Rait Castle is a ruined hall-house castle dating from the late thirteenth or early fourteenth century, situated just south of Nairn near Inverness, Scotland. It is a scheduled monument.

== Architecture ==
The courtyard to the south of the hall incorporates a steep granite outcrop and a wall standing to about 9 ft in height and approximately 2.5 ft thick. The hall-house measures approximately 54 ft by 22 ft and stands up to 36 ft in height. The ground floor was used for storage, while the upper hall was entered from an external stair and defended by a portcullis and drawbar. The walls of the castle are nearly 6 ft thick. A tower projects from one corner of the castle and there is a garderobe tower on the west side that projects nearly 13 ft.

== History ==
The castle was originally a property of the Comyn family, who took the name of de Rait. Sir Alexander Rait killed the third Thane of Cawdor (chief of Clan Calder), and then fled south where he married the heiress of Hallgreen. The castle later passed from the de Raits to the Mackintosh family and then to the Campbell family.

In 1442, when the castle passed to the Mackintoshes from the de Rait family, a feast was held at the castle between the two families which ended in the slaughter of most of the Comyns and de Raits.
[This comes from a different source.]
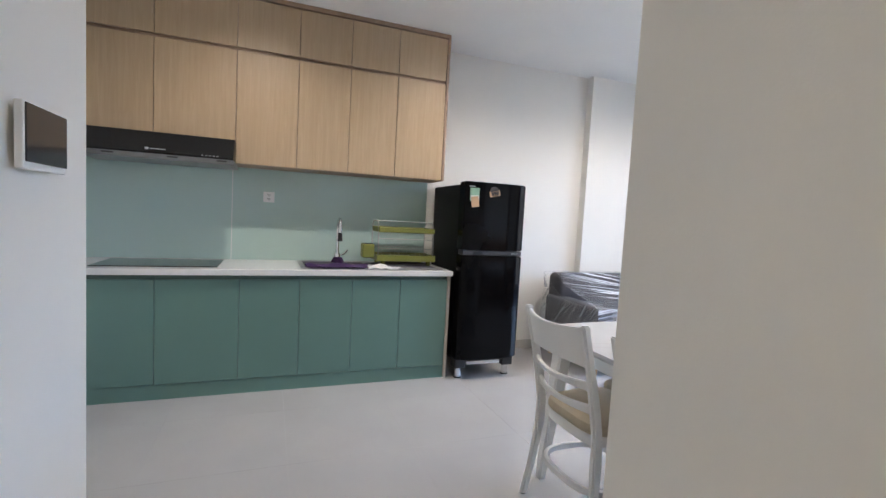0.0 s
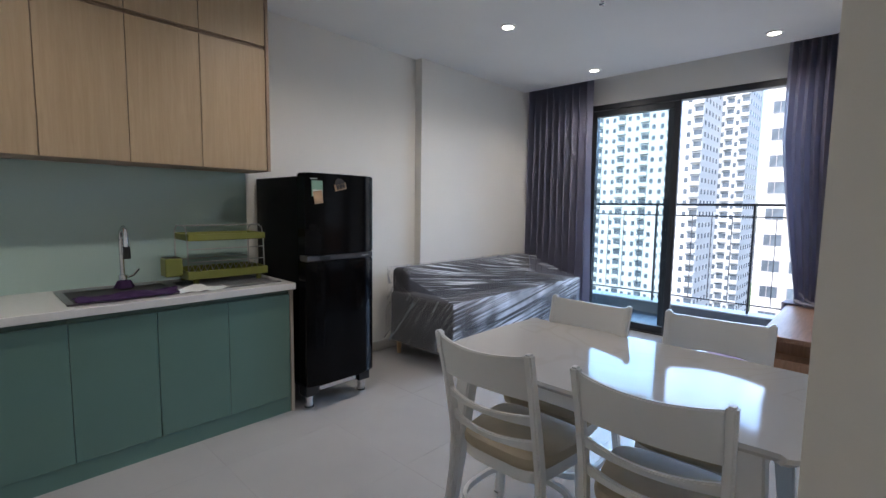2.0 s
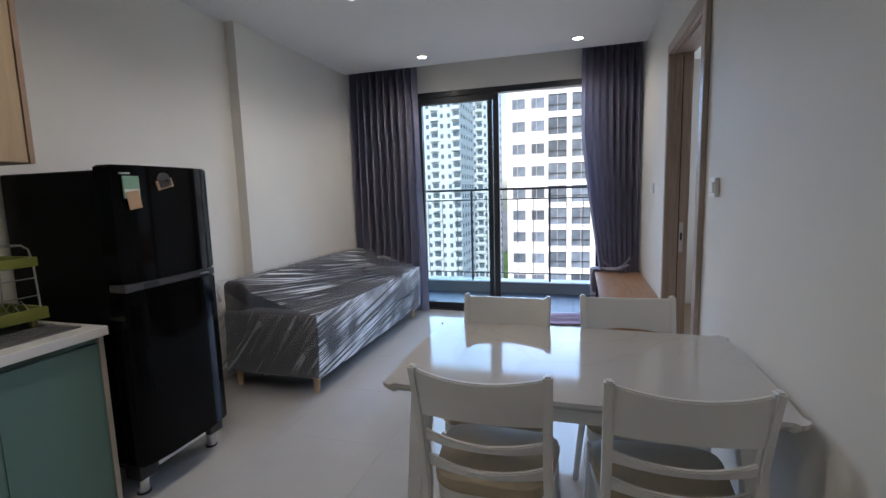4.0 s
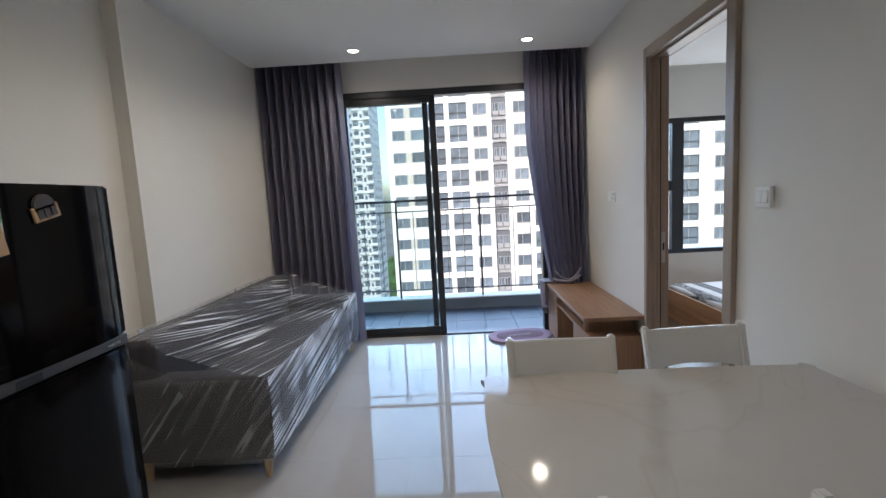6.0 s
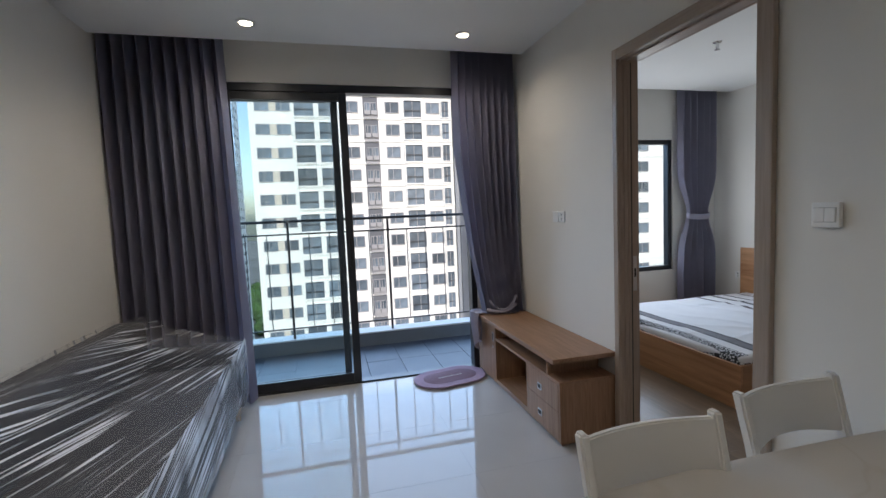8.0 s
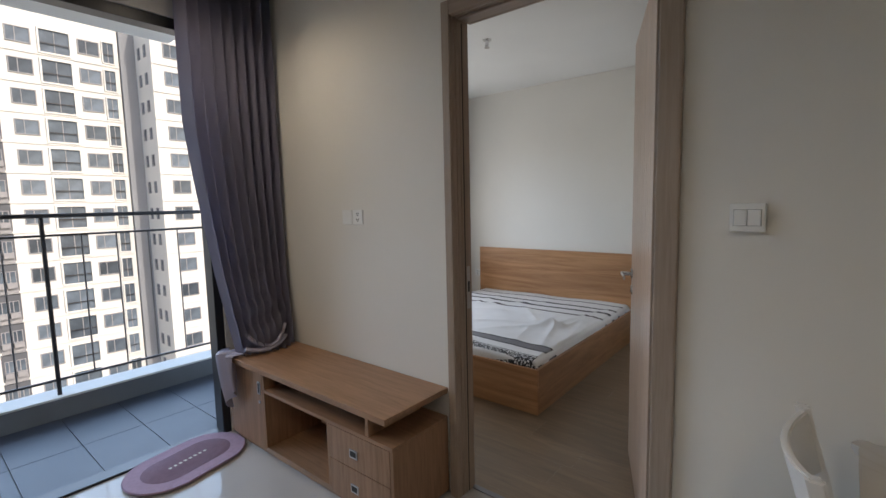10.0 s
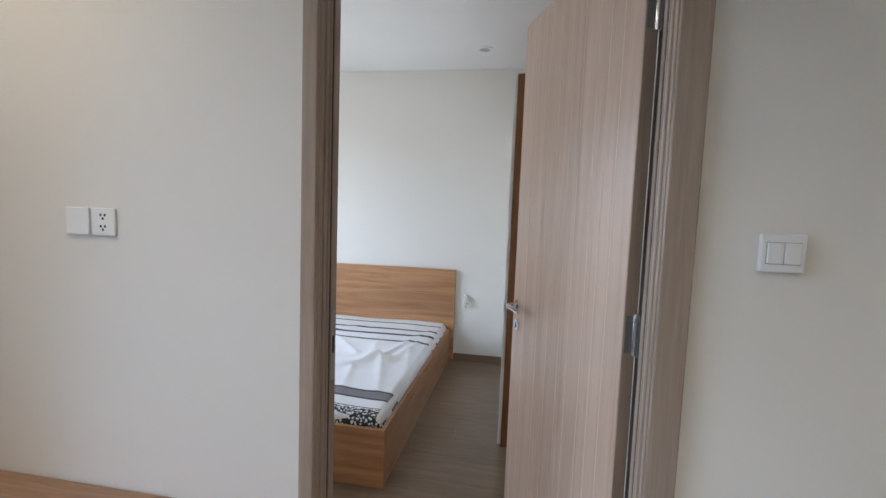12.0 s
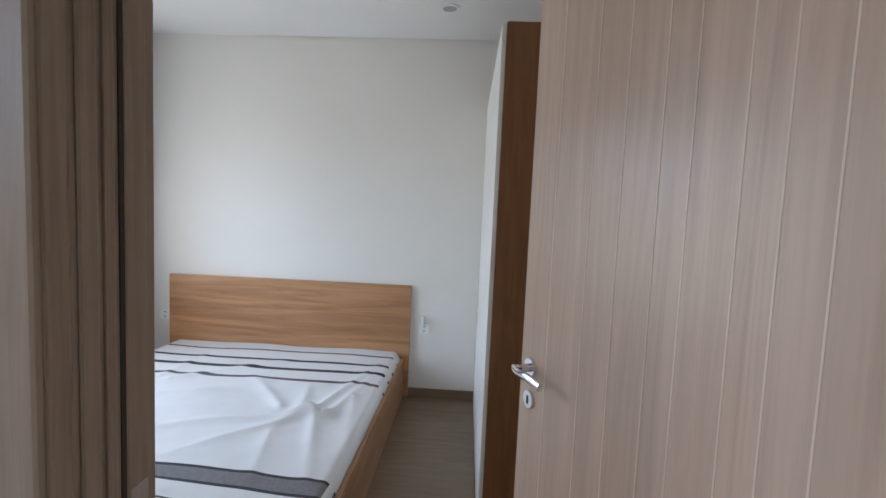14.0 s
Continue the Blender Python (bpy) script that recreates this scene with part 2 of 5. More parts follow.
def rod(a, b, r0, r1=None, n=12):
    bm = bmesh.new()
    add_rod(bm, a, b, r0, r1, n)
    return bm


def sweep(points, profile, closed=False, up=Vector((0, 0, 1))):
    """A profile (list of 2D points, width and height) carried along points."""
    bm = bmesh.new()
    pts = [Vector(p) for p in points]
    rings = []
    k = len(pts)
    for i, p in enumerate(pts):
        a = pts[(i - 1) % k] if closed or i > 0 else p
        c = pts[(i + 1) % k] if closed or i < k - 1 else p
        t = (c - a).normalized()
        s = t.cross(up)
        s = s.normalized() if s.length > 1e-5 else Vector((1, 0, 0))
        w = s.cross(t)
        rings.append([bm.verts.new(p + s * u + w * v) for u, v in profile])
    n = len(profile)
    for i in range(k if closed else k - 1):
        r0, r1 = rings[i], rings[(i + 1) % k]
        for j in range(n):
            bm.faces.new((r0[j], r0[(j + 1) % n], r1[(j + 1) % n], r1[j]))
    if not closed:
        bm.faces.new(rings[0][::-1])
        bm.faces.new(rings[-1])
    bmesh.ops.recalc_face_normals(bm, faces=bm.faces)
    return bm


def circle(r, n=10):
    return [(r * math.cos(2 * math.pi * i / n), r * math.sin(2 * math.pi * i / n)) for i in range(n)]


def rect(w, h):
    return [(-w / 2, -h / 2), (w / 2, -h / 2), (w / 2, h / 2), (-w / 2, h / 2)]


def mesh_of(bm, name, mats, smooth=False):
    me = bpy.data.meshes.new(name)
    bm.normal_update()
    bm.to_mesh(me)
    bm.free()
    for m in (mats if isinstance(mats, (list, tuple)) else [mats]):
        me.materials.append(m)
    if smooth:
        me.polygons.foreach_set("use_smooth", [True] * len(me.polygons))
        me.set_sharp_from_angle(angle=radians(40))
    return me


def part(name, bm, material, parent, label="", smooth=False):
    ob = new(name, mesh_of(bm, name, material, smooth))
    ob.parent = parent
    if label:
        tagged(ob, label)
    return ob


def share(name, me, parent, m):
    """One more piece on a shared mesh, at the pose m under parent."""
    ob = new(name, me)
    ob.parent = parent
    ob.matrix_basis = m
    return ob


def thing(name, label, category, m=None, group="", kind=""):
    ob = new(name)
    ob.empty_display_size = 0.1
    if m is not None:
        ob.matrix_basis = m
    return tagged(ob, label, category, group, kind)


def solid(name, bm, material, label, category, kind="", group="", smooth=False, m=None):
    ob = new(name, mesh_of(bm, name, material, smooth))
    if m is not None:
        ob.matrix_basis = m
    return tagged(ob, label, category, group, kind)


# ---- plan (metres) ----
H = 2.65                      # ceiling
Y_KIT, Y_LIV = 4.37, 4.285    # kitchen wall, living wall in front of it
X_STEP = 3.46                 # where the wall steps forward
Y_BED = 1.245                 # wall with the bedroom door
X_POCKET, X_WIN = 5.14, 5.40  # edge of the curtain pocket, window wall
X_R = 1.157                   # corridor wall that ends at the living room
X_L, Y_L = 0.12, 2.12         # opposite corridor wall and its end
D0, D1, D_TOP = 3.03, 3.870, 2.19   # bedroom door opening
B_Y, B_X = -1.76, 6.20        # bedroom back wall and window wall

# ---- setting ----
bm = bmesh.new()
add_box(bm, -0.9, X_STEP, Y_KIT, Y_KIT + 0.15, 0, H)
add_box(bm, X_STEP, 5.52, Y_LIV, Y_KIT + 0.15, 0, H + 0.12)
solid("wall_north", bm, WALL, "warm white painted wall with a shallow step", "wall", "structure")
solid("wall_kitchen_end", box(-1.05, -0.62, Y_L, Y_KIT, 0, H), WALL, "white wall closing the kitchen counter", "wall", "structure")
solid("wall_corridor_west", box(-0.62, X_L, -1.6, Y_L, 0, H), WALL, "cool white painted corridor wall", "wall", "structure")
solid("wall_corridor_east", box(X_R, X_R + 0.12, -1.6, Y_BED - 0.133, 0, H), WALL, "white painted corridor wall ending at the room", "wall", "structure")
solid("wall_corridor_end", box(-0.62, X_R + 0.12, -1.75, -1.6, 0, H), WALL, "white wall at the corridor end", "wall", "structure")
bm = bmesh.new()
for v in add_box(bm, X_R, D0 - 0.002, Y_BED - 0.11, Y_BED, 0, H):
    v.co.y -= 0.023 * (D0 - v.co.x) / (D0 - X_R)
add_box(bm, D1 + 0.002, 5.52, Y_BED - 0.11, Y_BED, 0, H + 0.12)
add_box(bm, D0 - 0.002, D1 + 0.002, Y_BED - 0.11, Y_BED, D_TOP + 0.002, H)
solid("wall_south", bm, WALL, "warm white wall with the bedroom doorway", "wall", "structure")
W_Y0, W_Y1, W_TOP = 1.60, 3.62, 2.44
bm = bmesh.new()
add_box(bm, X_WIN, X_WIN + 0.12, Y_BED, W_Y0, 0, H + 0.12)
add_box(bm, X_WIN, X_WIN + 0.12, W_Y1, Y_LIV, 0, H + 0.12)
add_box(bm, X_WIN, X_WIN + 0.12, W_Y0, W_Y1, W_TOP, H + 0.12)
solid("wall_east", bm, WALL, "white wall round the balcony door", "wall", "structure")
# bedroom shell
solid("wall_bedroom_south", box(2.72, B_X + 0.12, B_Y - 0.12, B_Y, 0, H + 0.12), WALL, "pale painted wall behind the bed", "wall", "structure")
solid("wall_bedroom_west", box(2.72, 2.86, B_Y, Y_BED - 0.112, 0, H), WALL, "pale bedroom wall", "wall", "structure")
BW0, BW1, BZ0, BZ1 = -1.16, 0.25, 0.60, 2.14
bm = bmesh.new()
add_box(bm, B_X, B_X + 0.12, B_Y, BW0, 0, H + 0.12)
add_box(bm, B_X, B_X + 0.12, BW1, Y_BED - 0.112, 0, H + 0.12)
add_box(bm, B_X, B_X + 0.12, BW0, BW1, 0, BZ0)
add_box(bm, B_X, B_X + 0.12, BW0, BW1, BZ1, H + 0.12)
solid("wall_bedroom_east", bm, WALL, "pale bedroom wall with a window", "wall", "structure")
solid("wall_balcony_side", box(5.52, B_X + 0.12, Y_BED - 0.11, Y_BED - 0.02, -0.2, 2.9), FACADE, "white outer wall beside the balcony", "wall", "structure")
solid("wall_balcony_far_side", box(5.52, 6.86, 4.40, 4.52, -0.2, 2.9), FACADE, "white outer wall beside the balcony", "wall", "structure")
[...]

The laird blamed his daughter, whom he chased around the castle. She climbed out of a window but he chopped off her hands and she fell to her death. The castle is said to be haunted by her ghost, with no hands.

The Duke of Cumberland is said to have stayed at the castle before the Battle of Culloden in 1746, although the last recorded reference to the castle was in 1596.

American singer Bonnie Raitt is a descendant of the Rait clan, and visited Rait Castle in 1990.